%%

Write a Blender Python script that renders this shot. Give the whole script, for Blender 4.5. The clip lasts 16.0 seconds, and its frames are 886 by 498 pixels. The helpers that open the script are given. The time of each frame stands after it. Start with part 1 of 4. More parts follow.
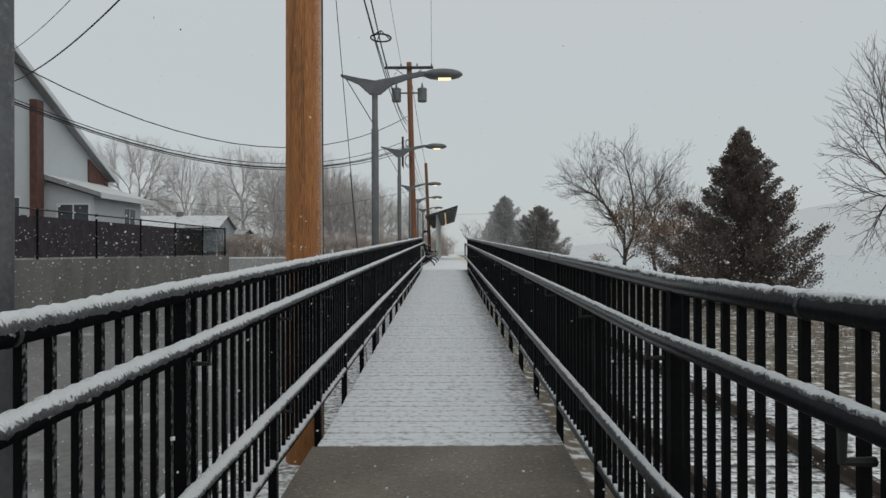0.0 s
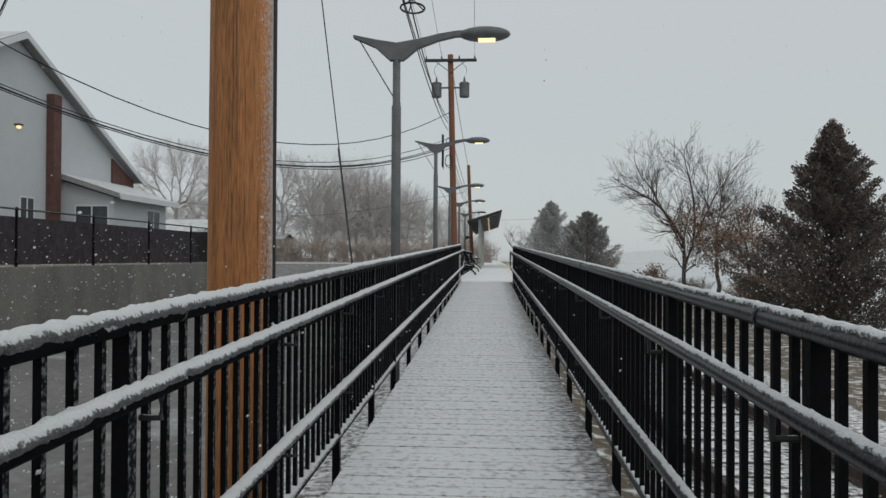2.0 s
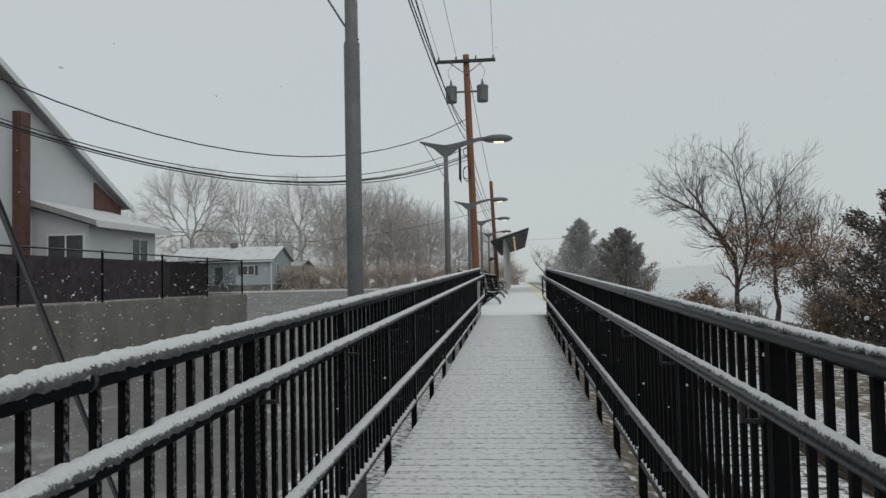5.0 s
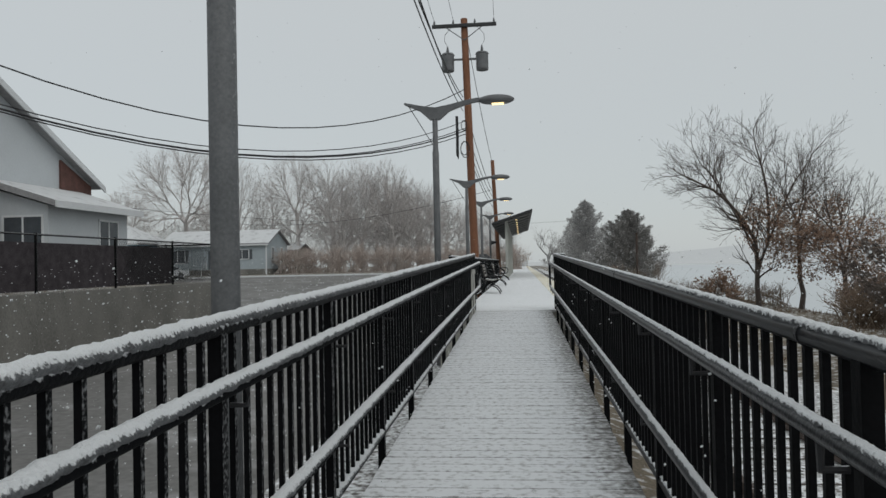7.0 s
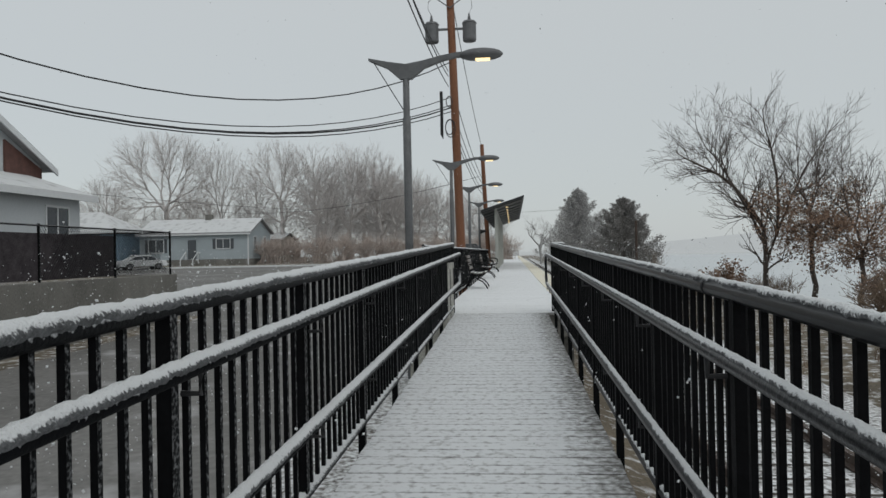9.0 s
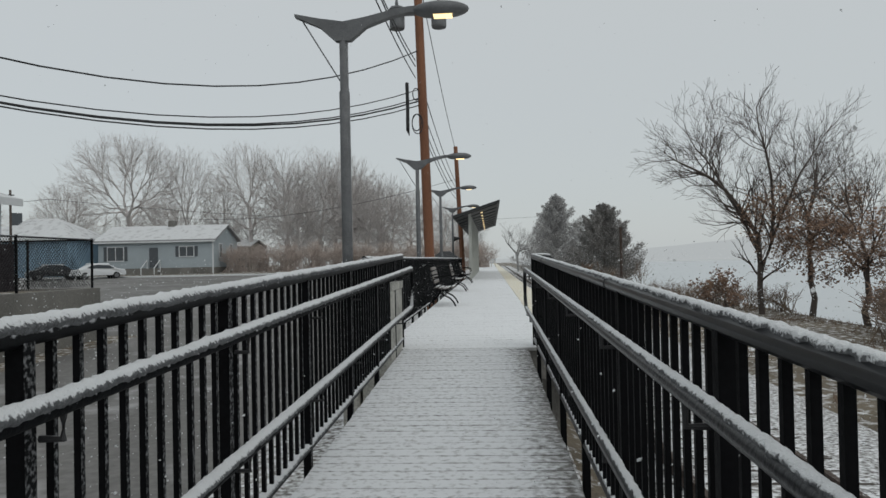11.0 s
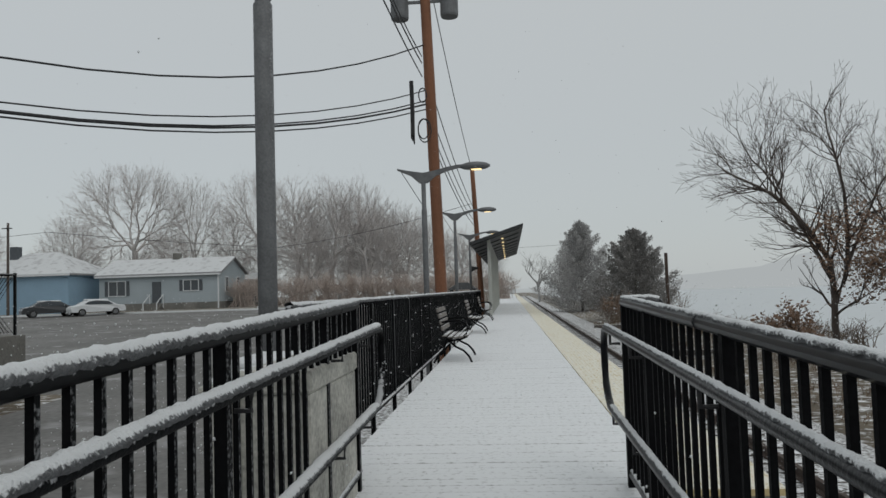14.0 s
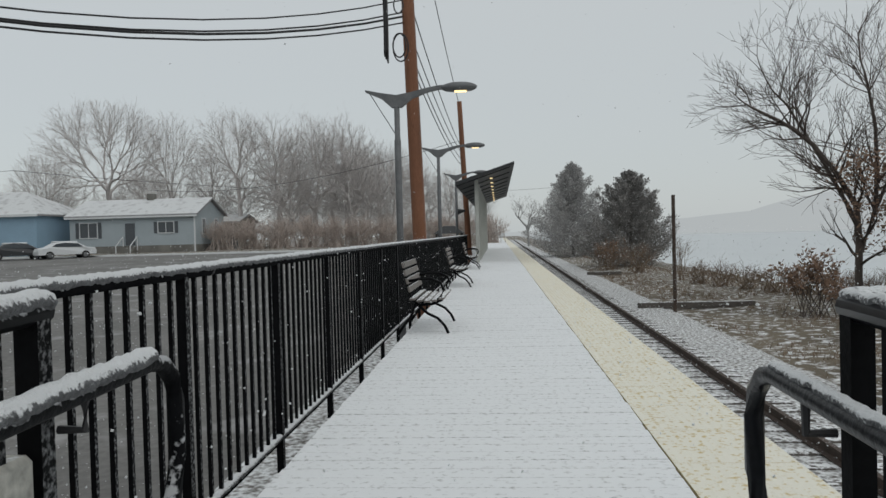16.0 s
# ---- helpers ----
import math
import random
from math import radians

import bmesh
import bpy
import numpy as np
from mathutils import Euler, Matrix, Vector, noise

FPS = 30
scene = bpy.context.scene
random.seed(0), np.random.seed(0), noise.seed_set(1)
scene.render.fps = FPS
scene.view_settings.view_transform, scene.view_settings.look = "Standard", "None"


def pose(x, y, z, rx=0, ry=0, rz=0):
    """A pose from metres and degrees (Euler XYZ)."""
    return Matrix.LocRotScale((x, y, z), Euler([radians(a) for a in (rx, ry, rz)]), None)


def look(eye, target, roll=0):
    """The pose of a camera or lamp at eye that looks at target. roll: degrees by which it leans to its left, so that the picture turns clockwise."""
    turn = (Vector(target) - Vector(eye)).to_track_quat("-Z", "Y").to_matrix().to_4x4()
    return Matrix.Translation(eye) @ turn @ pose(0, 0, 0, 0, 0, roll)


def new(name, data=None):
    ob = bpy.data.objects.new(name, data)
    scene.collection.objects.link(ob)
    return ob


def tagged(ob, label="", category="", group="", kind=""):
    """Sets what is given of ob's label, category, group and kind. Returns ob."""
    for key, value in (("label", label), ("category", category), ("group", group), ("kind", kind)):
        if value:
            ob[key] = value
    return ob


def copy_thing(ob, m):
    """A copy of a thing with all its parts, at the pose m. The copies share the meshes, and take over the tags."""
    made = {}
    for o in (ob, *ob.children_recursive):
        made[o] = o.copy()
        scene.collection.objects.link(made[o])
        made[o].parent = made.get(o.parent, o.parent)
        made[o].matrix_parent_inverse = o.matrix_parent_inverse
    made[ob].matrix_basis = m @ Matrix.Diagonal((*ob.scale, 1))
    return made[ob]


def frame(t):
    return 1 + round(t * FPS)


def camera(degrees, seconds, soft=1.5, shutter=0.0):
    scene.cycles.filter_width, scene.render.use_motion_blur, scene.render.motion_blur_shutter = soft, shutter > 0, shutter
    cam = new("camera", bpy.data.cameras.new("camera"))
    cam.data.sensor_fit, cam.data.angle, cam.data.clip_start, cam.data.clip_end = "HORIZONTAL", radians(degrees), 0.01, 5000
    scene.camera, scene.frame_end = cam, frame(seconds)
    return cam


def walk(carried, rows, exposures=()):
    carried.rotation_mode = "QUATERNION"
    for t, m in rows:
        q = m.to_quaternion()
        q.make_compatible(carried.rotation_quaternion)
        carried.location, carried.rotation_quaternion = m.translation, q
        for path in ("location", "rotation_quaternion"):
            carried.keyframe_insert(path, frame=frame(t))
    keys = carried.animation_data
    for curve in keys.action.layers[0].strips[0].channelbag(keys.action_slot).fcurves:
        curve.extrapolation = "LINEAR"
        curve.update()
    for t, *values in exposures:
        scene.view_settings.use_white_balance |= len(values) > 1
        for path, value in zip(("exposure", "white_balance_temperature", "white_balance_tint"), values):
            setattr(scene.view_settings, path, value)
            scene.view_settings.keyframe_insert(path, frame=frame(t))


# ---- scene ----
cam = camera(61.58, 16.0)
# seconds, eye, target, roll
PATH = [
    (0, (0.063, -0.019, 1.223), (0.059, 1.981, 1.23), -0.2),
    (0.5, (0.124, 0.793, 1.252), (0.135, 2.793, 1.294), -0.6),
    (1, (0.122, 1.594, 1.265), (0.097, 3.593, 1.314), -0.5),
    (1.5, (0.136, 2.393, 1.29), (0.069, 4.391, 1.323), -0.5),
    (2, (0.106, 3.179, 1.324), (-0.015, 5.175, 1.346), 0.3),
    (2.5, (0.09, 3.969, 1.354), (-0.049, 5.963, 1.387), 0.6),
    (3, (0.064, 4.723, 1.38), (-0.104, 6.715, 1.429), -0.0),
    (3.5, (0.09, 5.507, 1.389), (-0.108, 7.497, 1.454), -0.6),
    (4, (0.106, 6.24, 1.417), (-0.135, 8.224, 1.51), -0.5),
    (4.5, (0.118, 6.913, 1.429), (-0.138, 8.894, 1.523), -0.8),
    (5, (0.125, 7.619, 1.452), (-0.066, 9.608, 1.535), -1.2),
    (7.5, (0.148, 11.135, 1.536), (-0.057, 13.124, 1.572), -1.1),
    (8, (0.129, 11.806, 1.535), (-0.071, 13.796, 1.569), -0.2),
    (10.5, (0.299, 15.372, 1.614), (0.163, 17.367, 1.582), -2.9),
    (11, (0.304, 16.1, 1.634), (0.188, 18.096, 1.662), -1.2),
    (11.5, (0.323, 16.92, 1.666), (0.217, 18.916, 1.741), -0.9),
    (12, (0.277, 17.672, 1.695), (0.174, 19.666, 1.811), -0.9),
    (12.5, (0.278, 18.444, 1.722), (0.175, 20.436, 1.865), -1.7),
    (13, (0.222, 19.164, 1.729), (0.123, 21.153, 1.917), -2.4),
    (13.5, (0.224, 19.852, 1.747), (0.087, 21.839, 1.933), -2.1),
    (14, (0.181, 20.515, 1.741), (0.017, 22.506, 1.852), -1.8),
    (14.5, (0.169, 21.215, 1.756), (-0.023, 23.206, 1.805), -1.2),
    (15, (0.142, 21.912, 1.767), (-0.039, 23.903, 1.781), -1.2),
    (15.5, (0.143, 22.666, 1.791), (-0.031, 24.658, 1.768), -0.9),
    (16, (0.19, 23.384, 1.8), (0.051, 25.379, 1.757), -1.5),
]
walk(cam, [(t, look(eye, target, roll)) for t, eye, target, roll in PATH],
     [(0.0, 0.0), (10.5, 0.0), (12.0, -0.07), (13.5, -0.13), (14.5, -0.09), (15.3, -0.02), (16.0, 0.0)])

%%

Omit every picture while copying the listing above exactly.

Write a Blender Python script that renders this shot. Give the whole script, for Blender 4.5. The clip lasts 16.0 seconds, and its frames are 886 by 498 pixels. The helpers that open the script are given. The time of each frame stands after it. Start with part 1 of 4. More parts follow.
0.0 s
2.0 s
5.0 s
7.0 s
9.0 s
11.0 s
14.0 s
16.0 s
# ---- helpers ----
import math
import random
from math import radians

import bmesh
import bpy
import numpy as np
from mathutils import Euler, Matrix, Vector, noise

FPS = 30
scene = bpy.context.scene
random.seed(0), np.random.seed(0), noise.seed_set(1)
scene.render.fps = FPS
scene.view_settings.view_transform, scene.view_settings.look = "Standard", "None"


def pose(x, y, z, rx=0, ry=0, rz=0):
    """A pose from metres and degrees (Euler XYZ)."""
    return Matrix.LocRotScale((x, y, z), Euler([radians(a) for a in (rx, ry, rz)]), None)


def look(eye, target, roll=0):
    """The pose of a camera or lamp at eye that looks at target. roll: degrees by which it leans to its left, so that the picture turns clockwise."""
    turn = (Vector(target) - Vector(eye)).to_track_quat("-Z", "Y").to_matrix().to_4x4()
    return Matrix.Translation(eye) @ turn @ pose(0, 0, 0, 0, 0, roll)


def new(name, data=None):
    ob = bpy.data.objects.new(name, data)
    scene.collection.objects.link(ob)
    return ob


def tagged(ob, label="", category="", group="", kind=""):
    """Sets what is given of ob's label, category, group and kind. Returns ob."""
    for key, value in (("label", label), ("category", category), ("group", group), ("kind", kind)):
        if value:
            ob[key] = value
    return ob


def copy_thing(ob, m):
    """A copy of a thing with all its parts, at the pose m. The copies share the meshes, and take over the tags."""
    made = {}
    for o in (ob, *ob.children_recursive):
        made[o] = o.copy()
        scene.collection.objects.link(made[o])
        made[o].parent = made.get(o.parent, o.parent)
        made[o].matrix_parent_inverse = o.matrix_parent_inverse
    made[ob].matrix_basis = m @ Matrix.Diagonal((*ob.scale, 1))
    return made[ob]


def frame(t):
    return 1 + round(t * FPS)


def camera(degrees, seconds, soft=1.5, shutter=0.0):
    scene.cycles.filter_width, scene.render.use_motion_blur, scene.render.motion_blur_shutter = soft, shutter > 0, shutter
    cam = new("camera", bpy.data.cameras.new("camera"))
    cam.data.sensor_fit, cam.data.angle, cam.data.clip_start, cam.data.clip_end = "HORIZONTAL", radians(degrees), 0.01, 5000
    scene.camera, scene.frame_end = cam, frame(seconds)
    return cam


def walk(carried, rows, exposures=()):
    carried.rotation_mode = "QUATERNION"
    for t, m in rows:
        q = m.to_quaternion()
        q.make_compatible(carried.rotation_quaternion)
        carried.location, carried.rotation_quaternion = m.translation, q
        for path in ("location", "rotation_quaternion"):
            carried.keyframe_insert(path, frame=frame(t))
    keys = carried.animation_data
    for curve in keys.action.layers[0].strips[0].channelbag(keys.action_slot).fcurves:
        curve.extrapolation = "LINEAR"
        curve.update()
    for t, *values in exposures:
        scene.view_settings.use_white_balance |= len(values) > 1
        for path, value in zip(("exposure", "white_balance_temperature", "white_balance_tint"), values):
            setattr(scene.view_settings, path, value)
            scene.view_settings.keyframe_insert(path, frame=frame(t))


# ---- scene ----
cam = camera(61.58, 16.0)
# seconds, eye, target, roll
PATH = [
    (0, (0.063, -0.019, 1.223), (0.059, 1.981, 1.23), -0.2),
    (0.5, (0.124, 0.793, 1.252), (0.135, 2.793, 1.294), -0.6),
    (1, (0.122, 1.594, 1.265), (0.097, 3.593, 1.314), -0.5),
    (1.5, (0.136, 2.393, 1.29), (0.069, 4.391, 1.323), -0.5),
    (2, (0.106, 3.179, 1.324), (-0.015, 5.175, 1.346), 0.3),
    (2.5, (0.09, 3.969, 1.354), (-0.049, 5.963, 1.387), 0.6),
    (3, (0.064, 4.723, 1.38), (-0.104, 6.715, 1.429), -0.0),
    (3.5, (0.09, 5.507, 1.389), (-0.108, 7.497, 1.454), -0.6),
    (4, (0.106, 6.24, 1.417), (-0.135, 8.224, 1.51), -0.5),
    (4.5, (0.118, 6.913, 1.429), (-0.138, 8.894, 1.523), -0.8),
    (5, (0.125, 7.619, 1.452), (-0.066, 9.608, 1.535), -1.2),
    (7.5, (0.148, 11.135, 1.536), (-0.057, 13.124, 1.572), -1.1),
    (8, (0.129, 11.806, 1.535), (-0.071, 13.796, 1.569), -0.2),
    (10.5, (0.299, 15.372, 1.614), (0.163, 17.367, 1.582), -2.9),
    (11, (0.304, 16.1, 1.634), (0.188, 18.096, 1.662), -1.2),
    (11.5, (0.323, 16.92, 1.666), (0.217, 18.916, 1.741), -0.9),
    (12, (0.277, 17.672, 1.695), (0.174, 19.666, 1.811), -0.9),
    (12.5, (0.278, 18.444, 1.722), (0.175, 20.436, 1.865), -1.7),
    (13, (0.222, 19.164, 1.729), (0.123, 21.153, 1.917), -2.4),
    (13.5, (0.224, 19.852, 1.747), (0.087, 21.839, 1.933), -2.1),
    (14, (0.181, 20.515, 1.741), (0.017, 22.506, 1.852), -1.8),
    (14.5, (0.169, 21.215, 1.756), (-0.023, 23.206, 1.805), -1.2),
    (15, (0.142, 21.912, 1.767), (-0.039, 23.903, 1.781), -1.2),
    (15.5, (0.143, 22.666, 1.791), (-0.031, 24.658, 1.768), -0.9),
    (16, (0.19, 23.384, 1.8), (0.051, 25.379, 1.757), -1.5),
]
walk(cam, [(t, look(eye, target, roll)) for t, eye, target, roll in PATH],
     [(0.0, 0.0), (10.5, 0.0), (12.0, -0.07), (13.5, -0.13), (14.5, -0.09), (15.3, -0.02), (16.0, 0.0)])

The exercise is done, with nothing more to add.